• AIM:
Output the material word for word. Leave each picture out.
━━━━━ DATA LINES
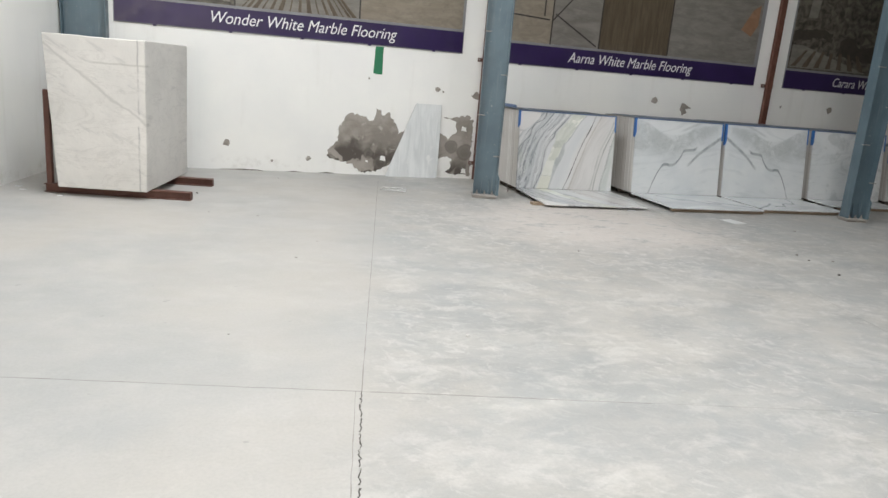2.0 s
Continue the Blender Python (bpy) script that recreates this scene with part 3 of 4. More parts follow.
TURNED = pose(-1.6, WALL_Y, 0, 0, 0, 1.5) @ pose(1.6, -WALL_Y, 0)
wall_back = tagged(part("wall_north", box(-7.4, EAST + 0.6, WALL_Y, WALL_Y + 0.25, 0, ROOF, 0), M_WALL),
                   "white-painted plaster wall with peeling patches near the floor", "wall", kind="structure")
# unseen east and south walls close the hall; their grey limits bounce light
tagged(part("wall_east", box(EAST, EAST + 0.25, SOUTH, WALL_Y + 0.6, 0, ROOF), M_GROUT), "unseen plain grey side wall added to close the hall", "wall", kind="structure")
bm = box(-10.4, GATE[0], SOUTH - 0.25, SOUTH, 0, ROOF)
add_box(bm, GATE[1], EAST + 0.25, SOUTH - 0.25, SOUTH, 0, ROOF)
add_box(bm, GATE[0], GATE[1], SOUTH - 0.25, SOUTH, GATE[2], ROOF)
tagged(part("wall_south", bm, M_GROUT), "unseen plain grey end wall added with an assumed entrance opening", "wall", kind="structure")

# west wall stands askew, in its own frame: y runs along it, x is its thickness
WEST = pose(left_x(0), 0, 0, 0, 0, math.degrees(-math.atan(0.157)))
DOOR = (-2.36, -1.28, 2.35)
bm = box(-0.25, 0, SOUTH - 0.6, DOOR[0], 0, ROOF)
add_box(bm, -0.25, 0, DOOR[1], 1.35, 0, ROOF)
add_box(bm, -0.25, 0, DOOR[0], DOOR[1], DOOR[2], ROOF)
wall_west = tagged(part("wall_west", bm, M_WALL), "white-painted side wall with a narrow panelled door", "wall", kind="structure")
wall_west.matrix_world = WEST

# unseen roof that shuts out the sky, the skylight and fill openings left free
bm = bmesh.new()
xs = sorted({-10.5, EAST + 0.25, *[v for s in SKYLIGHTS_AND_FILL for v in s[:2]]})
ys = sorted({SOUTH - 0.25, WALL_Y + 0.8, *[v for s in SKYLIGHTS_AND_FILL for v in s[2:4]]})
for a, b in zip(xs, xs[1:]):
    for c, d in zip(ys, ys[1:]):
        mx, my = (a + b) / 2, (c + d) / 2
        if not any(s[0] < mx < s[1] and s[2] < my < s[3] for s in SKYLIGHTS_AND_FILL):
            add_box(bm, a, b, c, d, ROOF, ROOF + 0.06)
tagged(part("ceiling", bm, M_ROOF), "unseen galvanised sheet roof with openings for skylight and fill lamps", "ceiling", kind="structure")

# unseen opaque ribbed sheets, added above the roof lamps to keep sun out
for x0, x1, y0, y1, w in SKYLIGHTS_AND_FILL:
    b = bmesh.new()
    n = int((x1 - x0) / 0.2)
    for i in range(n):
        a = x0 - 0.1 + (x1 - x0 + 0.2) * i / n
        add_box(b, a, a + 0.6 * (x1 - x0 + 0.2) / n, y0 - 0.1, y1 + 0.1, ROOF + 0.2, ROOF + 0.204)
        add_box(b, a, a + (x1 - x0 + 0.2) / n, y0 - 0.1, y1 + 0.1, ROOF + 0.22, ROOF + 0.224)
    tagged(part("skylight_sheet", b, M_INK), "unseen opaque white ribbed sheet added above a roof lamp to block sun", "skylight", kind="structure")

# ground outside and the slab-and-joint floor inside
tagged(part("ground", box(-400, 400, -400, 400, -0.3, -0.12), M_GROUT), "dusty yard ground around the hall", "ground", kind="structure")
floor = tagged(part("floor", box(-10.5, EAST + 0.25, SOUTH - 0.25, WALL_Y + 0.7, -0.12, -0.003), M_JOINT),
               "worn pale grey trowelled concrete floor in large bays", "floor", kind="structure")
JOINT = pose(-3.38, -6.61, 0, 0, 0, -10.6)
SPAN_U, SPAN_V, GAP = 4.05, 6.12, 0.0008
inv = JOINT.inverted()


def clip_bay(u0, u1, v0, v1):
    """A floor bay cut off at the hall's bounds."""
    bend = lambda u, v: u + 0.024 * min(6.12, max(0.0, -v))
    poly = [JOINT @ Vector((bend(p[0], p[1]), p[1], 0)) for p in ((u0, v0, 0), (u1, v0, 0), (u1, v1, 0), (u0, v1, 0))]
    for axis, limit, sign in ((0, -10.4, 1), (0, EAST, -1), (1, SOUTH, 1), (1, WALL_Y + 0.5, -1)):
        out = []
        for i, p in enumerate(poly):
            q = poly[(i + 1) % len(poly)]
            dp, dq = sign * (p[axis] - limit), sign * (q[axis] - limit)
            if dp >= 0:
                out.append(p)
            if dp * dq < 0:
                out.append(p.lerp(q, dp / (dp - dq)))
        poly = out
        if len(poly) < 3:
            return None
    return [(p.x, p.y) for p in poly]


for iu in range(-4, 6):
    for iv in range(-4, 4):
        poly = clip_bay(iu * SPAN_U + GAP, (iu + 1) * SPAN_U - GAP, iv * SPAN_V + GAP, (iv + 1) * SPAN_V - GAP)
        if poly:
            part("concrete_bay", prism(poly, -0.003, 0.0, "z"), M_FLOOR, floor)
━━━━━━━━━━
• RESULT FOR THIS TASK:
2.0 s
Continue the Blender Python (bpy) script that recreates this scene with part 3 of 4. More parts follow.
TURNED = pose(-1.6, WALL_Y, 0, 0, 0, 1.5) @ pose(1.6, -WALL_Y, 0)
wall_back = tagged(part("wall_north", box(-7.4, EAST + 0.6, WALL_Y, WALL_Y + 0.25, 0, ROOF, 0), M_WALL),
                   "white-painted plaster wall with peeling patches near the floor", "wall", kind="structure")
# unseen east and south walls close the hall; their grey limits bounce light
tagged(part("wall_east", box(EAST, EAST + 0.25, SOUTH, WALL_Y + 0.6, 0, ROOF), M_GROUT), "unseen plain grey side wall added to close the hall", "wall", kind="structure")
bm = box(-10.4, GATE[0], SOUTH - 0.25, SOUTH, 0, ROOF)
add_box(bm, GATE[1], EAST + 0.25, SOUTH - 0.25, SOUTH, 0, ROOF)
add_box(bm, GATE[0], GATE[1], SOUTH - 0.25, SOUTH, GATE[2], ROOF)
tagged(part("wall_south", bm, M_GROUT), "unseen plain grey end wall added with an assumed entrance opening", "wall", kind="structure")

# west wall stands askew, in its own frame: y runs along it, x is its thickness
WEST = pose(left_x(0), 0, 0, 0, 0, math.degrees(-math.atan(0.157)))
DOOR = (-2.36, -1.28, 2.35)
bm = box(-0.25, 0, SOUTH - 0.6, DOOR[0], 0, ROOF)
add_box(bm, -0.25, 0, DOOR[1], 1.35, 0, ROOF)
add_box(bm, -0.25, 0, DOOR[0], DOOR[1], DOOR[2], ROOF)
wall_west = tagged(part("wall_west", bm, M_WALL), "white-painted side wall with a narrow panelled door", "wall", kind="structure")
wall_west.matrix_world = WEST

# unseen roof that shuts out the sky, the skylight and fill openings left free
bm = bmesh.new()
xs = sorted({-10.5, EAST + 0.25, *[v for s in SKYLIGHTS_AND_FILL for v in s[:2]]})
ys = sorted({SOUTH - 0.25, WALL_Y + 0.8, *[v for s in SKYLIGHTS_AND_FILL for v in s[2:4]]})
for a, b in zip(xs, xs[1:]):
    for c, d in zip(ys, ys[1:]):
        mx, my = (a + b) / 2, (c + d) / 2
        if not any(s[0] < mx < s[1] and s[2] < my < s[3] for s in SKYLIGHTS_AND_FILL):
            add_box(bm, a, b, c, d, ROOF, ROOF + 0.06)
tagged(part("ceiling", bm, M_ROOF), "unseen galvanised sheet roof with openings for skylight and fill lamps", "ceiling", kind="structure")

# unseen opaque ribbed sheets, added above the roof lamps to keep sun out
for x0, x1, y0, y1, w in SKYLIGHTS_AND_FILL:
    b = bmesh.new()
    n = int((x1 - x0) / 0.2)
    for i in range(n):
        a = x0 - 0.1 + (x1 - x0 + 0.2) * i / n
        add_box(b, a, a + 0.6 * (x1 - x0 + 0.2) / n, y0 - 0.1, y1 + 0.1, ROOF + 0.2, ROOF + 0.204)
        add_box(b, a, a + (x1 - x0 + 0.2) / n, y0 - 0.1, y1 + 0.1, ROOF + 0.22, ROOF + 0.224)
    tagged(part("skylight_sheet", b, M_INK), "unseen opaque white ribbed sheet added above a roof lamp to block sun", "skylight", kind="structure")

# ground outside and the slab-and-joint floor inside
tagged(part("ground", box(-400, 400, -400, 400, -0.3, -0.12), M_GROUT), "dusty yard ground around the hall", "ground", kind="structure")
floor = tagged(part("floor", box(-10.5, EAST + 0.25, SOUTH - 0.25, WALL_Y + 0.7, -0.12, -0.003), M_JOINT),
               "worn pale grey trowelled concrete floor in large bays", "floor", kind="structure")
JOINT = pose(-3.38, -6.61, 0, 0, 0, -10.6)
SPAN_U, SPAN_V, GAP = 4.05, 6.12, 0.0008
inv = JOINT.inverted()


def clip_bay(u0, u1, v0, v1):
    """A floor bay cut off at the hall's bounds."""
    bend = lambda u, v: u + 0.024 * min(6.12, max(0.0, -v))
    poly = [JOINT @ Vector((bend(p[0], p[1]), p[1], 0)) for p in ((u0, v0, 0), (u1, v0, 0), (u1, v1, 0), (u0, v1, 0))]
    for axis, limit, sign in ((0, -10.4, 1), (0, EAST, -1), (1, SOUTH, 1), (1, WALL_Y + 0.5, -1)):
        out = []
        for i, p in enumerate(poly):
            q = poly[(i + 1) % len(poly)]
            dp, dq = sign * (p[axis] - limit), sign * (q[axis] - limit)
            if dp >= 0:
                out.append(p)
            if dp * dq < 0:
                out.append(p.lerp(q, dp / (dp - dq)))
        poly = out
        if len(poly) < 3:
            return None
    return [(p.x, p.y) for p in poly]


for iu in range(-4, 6):
    for iv in range(-4, 4):
        poly = clip_bay(iu * SPAN_U + GAP, (iu + 1) * SPAN_U - GAP, iv * SPAN_V + GAP, (iv + 1) * SPAN_V - GAP)
        if poly:
            part("concrete_bay", prism(poly, -0.003, 0.0, "z"), M_FLOOR, floor)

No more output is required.